Avec tous ces changements, votre clientèle a-t-elle fondamentalement changé également?

Avant, nous avions deux communautés distinctes, qui n’interagissaient pas entre elles: les collectionneurs de modèles Breitling des années 1940 jusqu’aux années 1980 d’un côté, ainsi que les fans d’aviation et des montres pilotes des vingt dernières années de l’autre. Aujourd’hui, notre clientèle a énormément évolué, nous avons deux tiers de nouveaux clients, dont beaucoup de Millenials et de GenZ, qui adhèrent plus à la philosophie globale de la marque. Ils échangent entre eux et se reconnaissent dans nos valeurs. L’aspect rétro «twisté» de moderne plaît, il n’est pas «poussiéreux», bien au contraire. Dans un monde de plus en plus incertain et surdigitalisé, les valeurs humaines revêtent de plus en plus d’importance: elles rassurent. Les gens aiment se retrouver dans la vraie vie, autour de produits auxquels ils peuvent s’identifier. C’est d’ailleurs la raison pour laquelle Breitling estime que le metaverse n’est pas pour elle. Nous évoluons dans la vie réelle, en revendiquant qui nous sommes, en étant cools et abordables, tout comme nos clients.

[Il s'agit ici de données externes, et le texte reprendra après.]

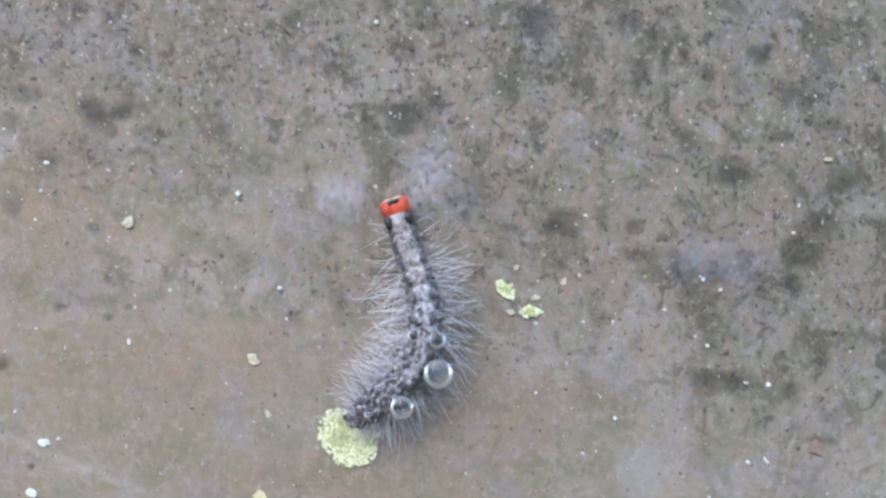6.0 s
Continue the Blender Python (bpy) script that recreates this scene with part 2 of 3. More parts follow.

L’aspect éco-responsable, environnemental et social, semble de plus en plus important pour Breitling. Envisagez-vous d’étendre votre «score carbone» à tous vos produits?

Nous avons été les premiers à intégrer le sourcing des matières premières dans nos certifications par la blockchain. Notre engagement dans l’éco-responsabilité est fondamental et incontournable. Nous vendons des produits pérennes, pas du jetable ou de l’usage unique. Bien évidemment, nous souhaitons élargir ce «score carbone» à tous nos produits. Mais c’est un travail de longue haleine, notamment parce qu’il faut inclure tous nos fournisseurs dans le processus, ce qui est loin d’être simple. Nous y travaillons activement.

Les quatre montres de la série Top Time Classic Cars arborent les couleurs et les emblèmes de voitures de sport de référence des années 1950 et 1960.
Les quatre montres de la série Top Time Classic Cars arborent les couleurs et les emblèmes de voitures de sport de référence des années 1950 et 1960.

Breitling joue beaucoup cette carte de l’éco-responsabilité (bracelet en filet de pêche recyclé, packaging recyclé, diamants de laboratoire, or artisanal), est-ce votre stratégie pour anticiper de futurs nouveaux «standards» ou est-ce une réaction à des demandes déjà présentes?

Bien entendu nos clients de plus en plus jeunes le réclament… et ils ont bien raison! Mais la volonté initiale est présente chez toutes les équipes Breitling. Je suis un pro-environnement convaincu, depuis longtemps. Notre but est de faire le maximum dans notre sphère d’influence. Nous ne pouvons pas tout changer tout seul, mais chaque geste que nous faisons compte. Et nous sommes conscients que c’est un devoir. Les jeunes générations, qui sont nos futurs clients, nous le font comprendre de plus en plus clairement. Il demeure que l’impulsion de départ pour ce mouvement de fond doit venir des entreprises, des comités de directions, des CEO.

Cette dimension éco-responsable pourrait-elle un jour faire partie intégrante de la notion de Swiss made?

C’est une bonne réflexion. Je pense qu’il est difficile d’imposer des normes de but en blanc et les réticences risquent d’être fortes. Il est plus efficace de convaincre de la valeur du changement. Il pourrait être intéressant de proposer la possibilité de deux appellations ou certifications: Swiss made standard et Eco Swiss made, par exemple. Le débat serait intéressant et porteur d’améliorations pour le bien de toutes et tous, celui de la planète.

Quels sont pour vous les grands défis à venir pour Breitling – et pour l’horlogerie en général?

Les plus grands défis viennent en général des éléments que vous ne pouvez pas influencer vous-mêmes directement. Aujourd’hui, la situation globale est compliquée avec la guerre en Ukraine, les risques liés au climat, l’inflation… et pourtant le marché horloger continue de se développer, les marchés matures continuent de grandir, comme les Etats-Unis. D’autres n’en sont qu’au début, comme la Chine, l’Inde, la Thaïlande. Selon moi, le potentiel de croissance pour l’horlogerie est encore énorme. Pour Breitling également, notamment en Chine qui ne représente que 5 à 7% de nos ventes. Il est certain que l’état général du monde est le plus grand défi.